Sandy and Bryan Tuvera |
“I talked with him until he took his last breath,” the 56-year-old South San Francisco woman said Thursday, her voice quavering over the phone. “That is nothing that a mother should have to do.”
While Bryan Tuvera’s death is tough to discuss, she has no problem expressing her lingering frustration with a state prison system that continues to place violent felons in the state’s minimum-security fire camps, even though after her son’s death she lobbied lawmakers to change camp policies. His killer escaped from a fire camp in Humboldt County.
“These aren’t Cub Scouts,” she said. “This isn’t the honor system there. What are they thinking? What are they thinking? ... They need more stringent guidelines of who they put in there.”
Tuvera said she’s hoping to again voice her concerns to lawmakers later this month in Sacramento. In response to a Record Searchlight investigation this spring that revealed one in five of the state’s fire camp inmates has been convicted of violent felonies, State Sen. Doug LaMalfa, R-Richvale, organized bipartisan hearings. LaMalfa had hoped to hold the hearings July 14, but his spokesman said Friday that a firm date had yet to be set.

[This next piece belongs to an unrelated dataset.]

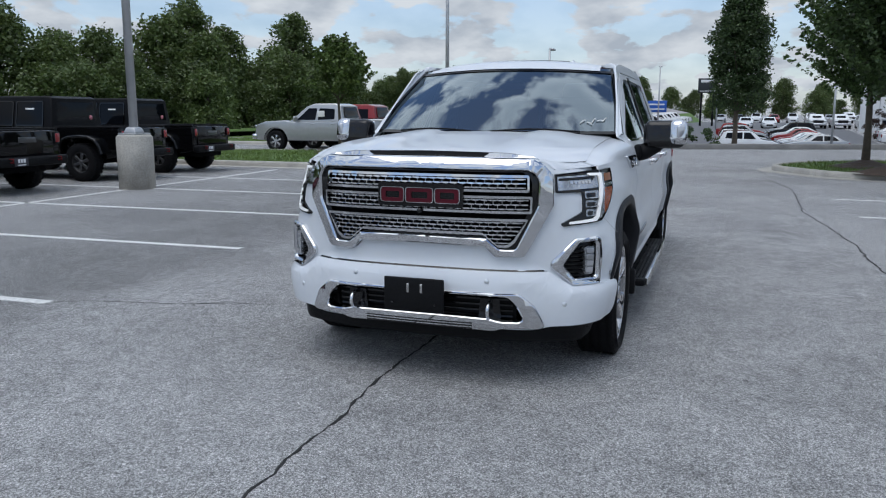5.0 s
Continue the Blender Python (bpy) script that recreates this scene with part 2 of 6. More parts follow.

“If I can do this, if I can speak to get them to make a change, I can do something positive out of a terrible, terrible, God-awful tragedy,” she said.
It wouldn’t be the first time she’s tried.
In 2007, Sandy Tuvera testified before the Assembly Public Safety Committee with her son’s widow, fellow police officer Salina Tuvera, about the need to monitor fire camp inmates with GPS-tracking ankle bracelets.
The testimony came in support of Assembly Bill 439, the “Bryan Tuvera Fire Camp Safety Act” authored by Assemblywoman Fiona Ma, a San Francisco Democrat.
The bill passed the committee but was later gutted in the appropriations process.
It would be too expensive, lawmakers determined, to place GPS devices on all 4,000 inmates on the fire crews at the state’s 41 fire camps.
“That costs money, but you can’t put a price tag on a life,” Sandy Tuvera said.
Sandy Tuvera is outraged that nothing has changed since February 2005, when 33-year-old Marlon Ruff, who had been convicted of beating and robbing an armored car guard, walked away from Eel River Conservation Camp in Humboldt County.
After eluding capture for nearly two years, Ruff shot and killed Sandy Tuvera’s 28-year-old son when the officer chased him into a parking garage in December 2006.
Though news reports from the time said Tuvera’s partner returned fire, killing Ruff, Sandy Tuvera said investigators later determined Ruff shot himself.
She said her son died 12 years to the day after his father, a police dispatcher, had died.
Bryan and Salina Tuvera had been married for 70 days.
After her son’s death, Sandy Tuvera’s outrage grew as she heard police, prosecutors and even Ruff’s public defender say they were stunned to learn he’d been placed in an inmate work crew, given his violent history.
Ruff first was convicted of grand theft in San Francisco in 1996. He was in and out of prison and jail in the years that followed, racking up two more felony convictions for receiving stolen property and being a felon with a gun, The San Francisco Chronicle reported after the shooting.
Ruff was on parole in 2003 when he began following a Brinks courier driver named Miguel Galang, according to Gregg Oglesby, the Daly City police detective who investigated Ruff’s robbery.
Ruff overwhelmed the unarmed Galang in a covered area attached to a shopping center parking lot, repeatedly punching the man’s face, knocking him unconscious, Oglesby said.
Since he didn’t use a weapon in the attack, a jury later convicted Ruff of second-degree robbery.
“It never, ever, ever should have happened,” Sandy Tuvera said of Ruff’s camp placement.
Her reaction was similar to what local law enforcement officials said last summer when they learned a 36-year-old suspected white supremacist named Jeffory Shook walked away from Washington Ridge Conservation Camp in Nevada City.
Before his conviction, Shook had twice been shot by police after leading officers on car chases.
During the three weeks after his escape, he led officers on three more car chases before he was recaptured in Siskiyou County.
After Shook was recaptured, state prison officials said he was eligible for camp placement because he hadn’t actually been convicted of violent crimes.
LaMalfa spokesman Mark Spannagel said that as the senator’s staff members investigate the fire camp issue in preparation for the hearing, that’s an oft-repeated explanation from prison officials describing why inmates with violent pasts are being placed under light guard at the camps.
“That’s not a sufficient answer,” Spannagel said of the prison officials’ explanations.
But Facilities Capt. Rae Stewart, who oversees the camps for the California Department of Corrections and Rehabilitation, said the prison system’s screening process weeds out the unsafe inmates.
Though around a dozen inmates escape each year, he said the camp program is hugely beneficial to the state’s firefighting efforts and the inmates, who learn a trade for when they transition back to society.
“The benefit far outweighs the potential risk,” Stewart said. “There’s always going to be some cases that draw (negative) attention.”